“I worked for three years in a classroom as a preschool teacher, and I was good. I could go in a classroom and run it like the back of my hand, but I didn’t have a degree,” said Elizabeth Coakley. Coakley, now the Better Beginnings Coordinator at C.B. King Memorial School in McGehee, is a former T.E.A.C.H. Scholar. “This program changed my life,” she said.
T.E.A.C.H. (Teacher Education and Compensation Helps) Early Childhood Scholarship Program is a licensed program of the Arkansas Early Childhood Association. A nationwide initiative, it creates access to higher education for teachers, directors and family child-care providers working in early childhood education.
“T.E.A.C.H. was designed to help those in the early childhood workforce to obtain a higher education degree,” said Paul Lazenby, executive director & T.E.A.C.H. state manager. “It’s unique because it provides more than just money for tuition and fees.
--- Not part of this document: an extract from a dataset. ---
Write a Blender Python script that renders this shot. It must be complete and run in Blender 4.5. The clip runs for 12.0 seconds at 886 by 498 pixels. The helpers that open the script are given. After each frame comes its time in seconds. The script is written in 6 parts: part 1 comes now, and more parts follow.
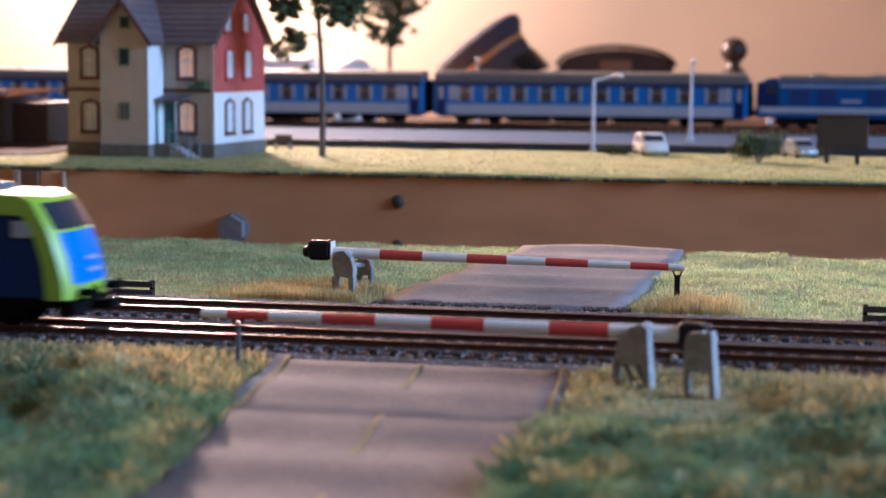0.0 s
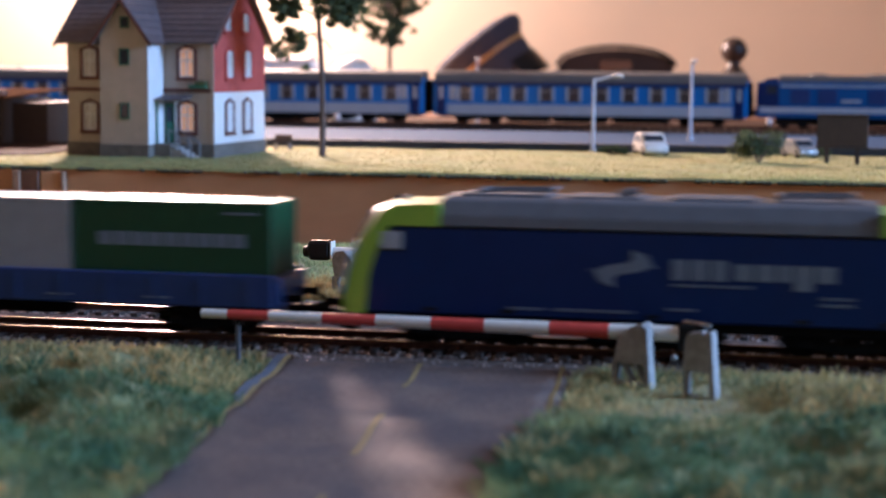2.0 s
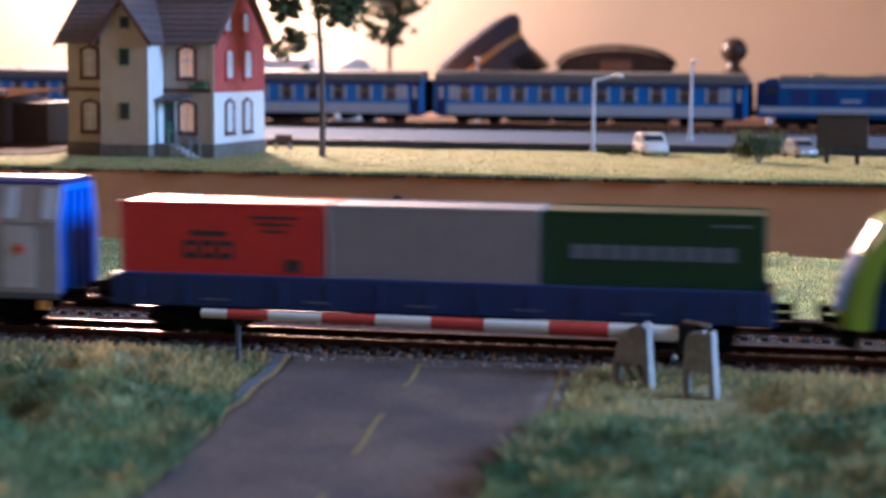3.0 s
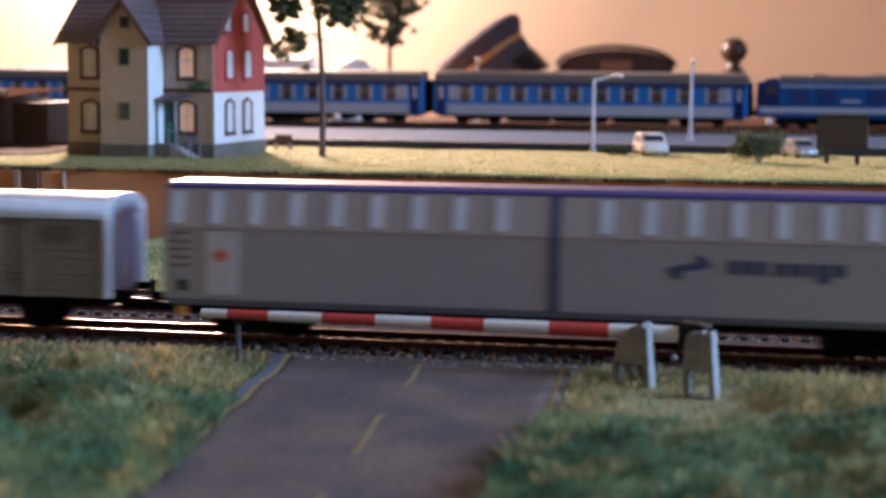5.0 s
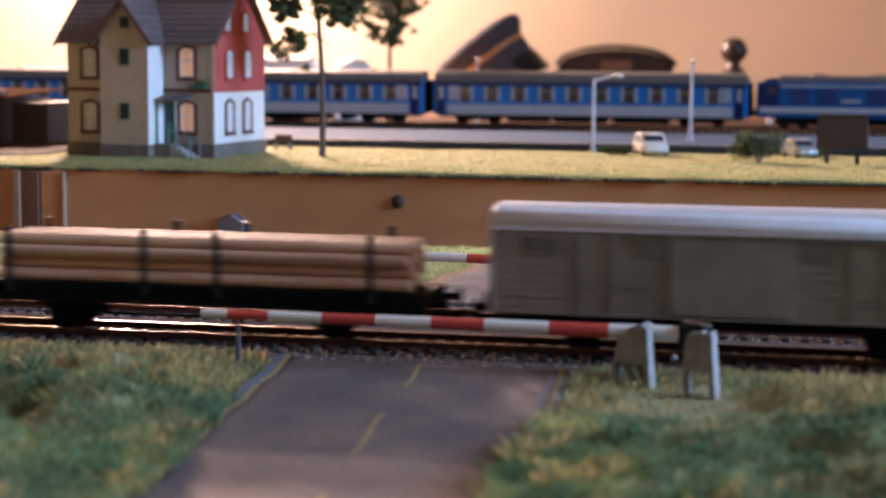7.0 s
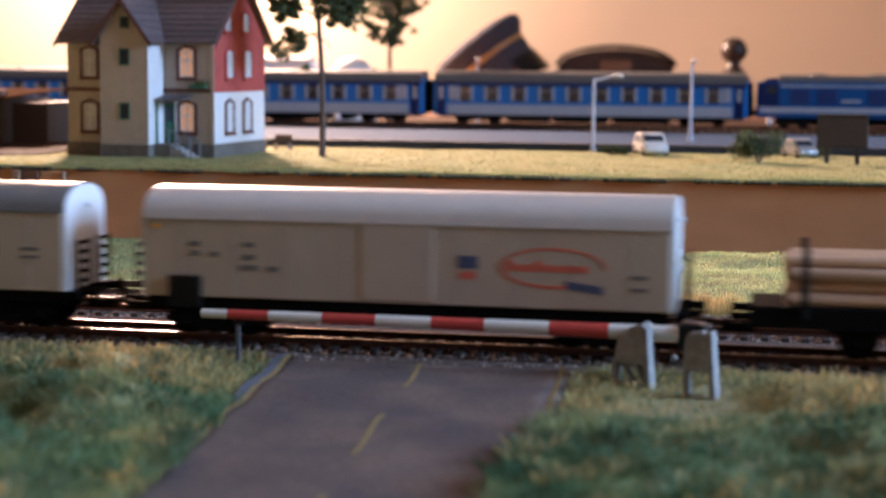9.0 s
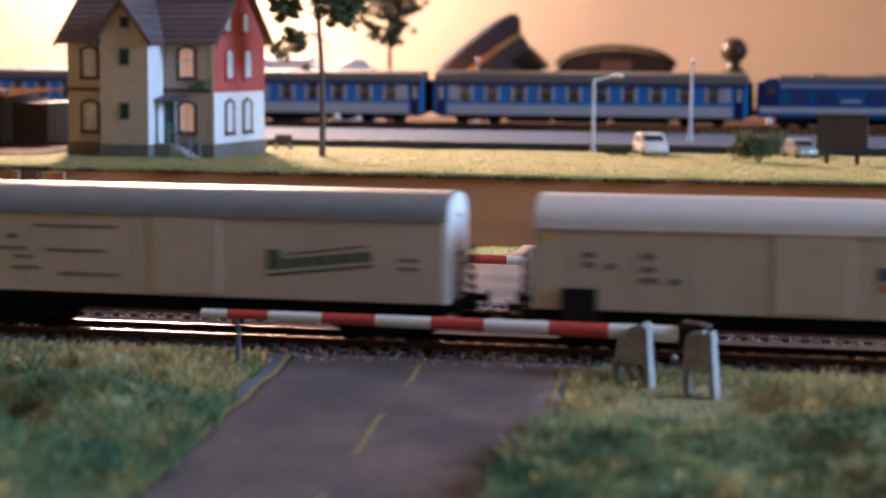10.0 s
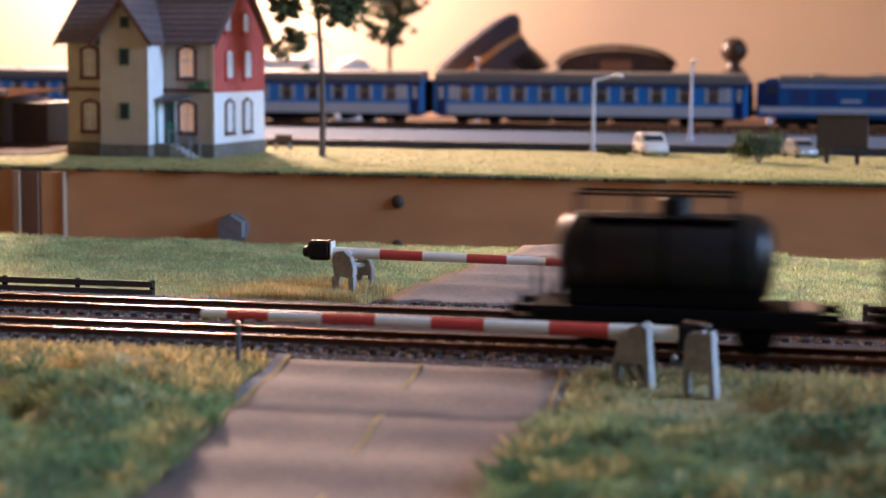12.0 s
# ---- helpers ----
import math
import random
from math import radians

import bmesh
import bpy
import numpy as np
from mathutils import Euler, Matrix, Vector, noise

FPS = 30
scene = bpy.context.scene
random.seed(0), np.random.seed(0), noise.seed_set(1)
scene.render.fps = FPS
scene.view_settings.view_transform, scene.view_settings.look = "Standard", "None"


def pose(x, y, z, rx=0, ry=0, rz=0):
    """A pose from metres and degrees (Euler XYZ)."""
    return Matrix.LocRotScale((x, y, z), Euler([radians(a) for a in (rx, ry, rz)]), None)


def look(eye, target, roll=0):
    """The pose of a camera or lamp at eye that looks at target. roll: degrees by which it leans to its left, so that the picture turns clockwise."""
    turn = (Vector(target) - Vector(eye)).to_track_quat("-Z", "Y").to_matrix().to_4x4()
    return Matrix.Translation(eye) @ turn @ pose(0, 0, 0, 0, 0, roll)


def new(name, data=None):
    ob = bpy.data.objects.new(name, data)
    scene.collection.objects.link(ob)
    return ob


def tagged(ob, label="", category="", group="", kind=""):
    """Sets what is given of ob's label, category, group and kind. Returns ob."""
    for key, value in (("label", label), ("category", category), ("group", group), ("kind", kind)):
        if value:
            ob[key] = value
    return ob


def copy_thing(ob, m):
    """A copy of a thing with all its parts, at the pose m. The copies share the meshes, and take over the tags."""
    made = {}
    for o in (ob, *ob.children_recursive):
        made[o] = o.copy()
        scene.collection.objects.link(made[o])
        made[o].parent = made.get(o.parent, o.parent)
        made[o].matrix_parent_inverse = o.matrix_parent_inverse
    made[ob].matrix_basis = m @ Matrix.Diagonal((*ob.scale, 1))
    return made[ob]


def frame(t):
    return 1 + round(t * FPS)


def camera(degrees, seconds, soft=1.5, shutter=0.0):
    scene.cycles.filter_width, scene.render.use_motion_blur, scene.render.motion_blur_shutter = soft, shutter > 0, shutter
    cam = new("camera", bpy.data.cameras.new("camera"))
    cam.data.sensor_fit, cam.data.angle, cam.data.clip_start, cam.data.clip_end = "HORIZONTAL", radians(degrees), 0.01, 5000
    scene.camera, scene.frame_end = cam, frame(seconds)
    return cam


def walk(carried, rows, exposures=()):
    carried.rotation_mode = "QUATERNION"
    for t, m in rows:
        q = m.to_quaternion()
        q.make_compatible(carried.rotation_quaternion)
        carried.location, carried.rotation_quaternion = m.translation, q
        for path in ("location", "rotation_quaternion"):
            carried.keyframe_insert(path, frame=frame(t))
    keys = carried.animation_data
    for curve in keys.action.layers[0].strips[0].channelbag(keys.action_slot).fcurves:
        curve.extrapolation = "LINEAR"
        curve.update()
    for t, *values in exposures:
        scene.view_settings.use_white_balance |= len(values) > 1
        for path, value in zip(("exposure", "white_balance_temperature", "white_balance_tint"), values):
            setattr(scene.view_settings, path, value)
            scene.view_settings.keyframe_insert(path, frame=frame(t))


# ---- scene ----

from mathutils import noise as mnoise

# ---------------- camera: stands still, long lens, shallow focus ----------------
cam = camera(29.65, 12.0, soft=1.6, shutter=0.75)
PITCH, ROLL, YAW = 6.44, 0.4, 11.207
eye = (0.1044, -0.528, 0.0968)
aim = (eye[0] - math.sin(radians(YAW)) * math.cos(radians(PITCH)),
       eye[1] + math.cos(radians(YAW)) * math.cos(radians(PITCH)),
       eye[2] - math.sin(radians(PITCH)))
cam.data.dof.use_dof = True
cam.data.dof.focus_distance = 0.70
cam.data.dof.aperture_fstop = 15.5
cam_pose = look(eye, aim, ROLL)
walk(cam, [(0.0, cam_pose), (12.0, cam_pose)], exposures=[(0.0, 0.0, 4800, 21), (3.2, 0.0, 4800, 21), (4.8, 0.0, 5050, 21), (5.6, 0.0, 5250, 21), (12.0, 0.0, 5300, 21)])

# ---------------- light: warm room lamp behind, cool window to the right ----------------
world = bpy.data.worlds.new("world")
scene.world = world
world.use_nodes = True
sky = world.node_tree.nodes.new("ShaderNodeTexSky")
sky.sky_type, sky.sun_disc = "NISHITA", False
sky.sun_elevation, sky.sun_rotation = radians(35), radians(60)
world.node_tree.links.new(sky.outputs[0], world.node_tree.nodes["Background"].inputs[0])
world.node_tree.nodes["Background"].inputs[1].default_value = 0.1


def area_lamp(name, at, target, size, size_y, watts, colour, spread=180):
    data = bpy.data.lights.new(name, "AREA")
    data.shape, data.size, data.size_y = "RECTANGLE", size, size_y
    data.energy, data.color, data.spread = watts, colour, radians(spread)
    ob = new(name, data)
    ob.matrix_world = look(at, target)
    return ob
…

The scholarship also includes a stipend for travel and books, along with a comprehensive counseling program.”
According to Lazenby, you can’t talk about education without talking about compensation.
“One of the most important aspects of the T.E.A.C.H. program is that it makes it possible for scholars to afford both the time and expense of going to school,” he said. “We work closely with employers so that scholarship recipients can remain employed fulltime and still earn a paycheck. And we provide a financial bonus once they meet their educational goals so that there is additional incentive to finish.”
As scholarship recipients, teachers must attend classes and successfully complete 9-15 semester hours toward a certificate, credential or degree in early childhood education during the contract year. Teachers are expected to contribute 5% of the cost of tuition and 5% of the cost of books each semester. At the end of the scholarship year, teachers must promise to continue to teach at their sponsoring center for another year in return for the bonus.
“Most people can complete an associate degree in about two years if they attend classes full time. Our students typically have to work full time, and 18 hours a week of classes in addition to their job isn’t possible. It usually takes them closer to three years to finish. But there is no time limit on when you have to complete the program,” said Lazenby. “If you can just take one class at a time, that’s what you do. We want this to be accessible to as many early childhood educators as possible”
The T.E.A.C.H. program is a stair-step process. For each hour of credit you earn, it counts toward the next level if you choose to go further. Teachers can earn a Child Development Associate [CDA] certificate through a 10-13 hour program, an associate degree that takes 60 hours, and some even complete a bachelor degree.
“I love being an early childhood teacher, and I love my job,” said Orlanda DeSaussure. She graduated with her CDA from ASU Beebe. “I am so thankful for the T.E.A.C.H scholarship and for their T.E.A.C.H team. I was so nervous about going back to college, but they were very patient and encouraging to me. They helped me with the financial support to finish my CDA, and it also gave me the confidence to know that I could do it.”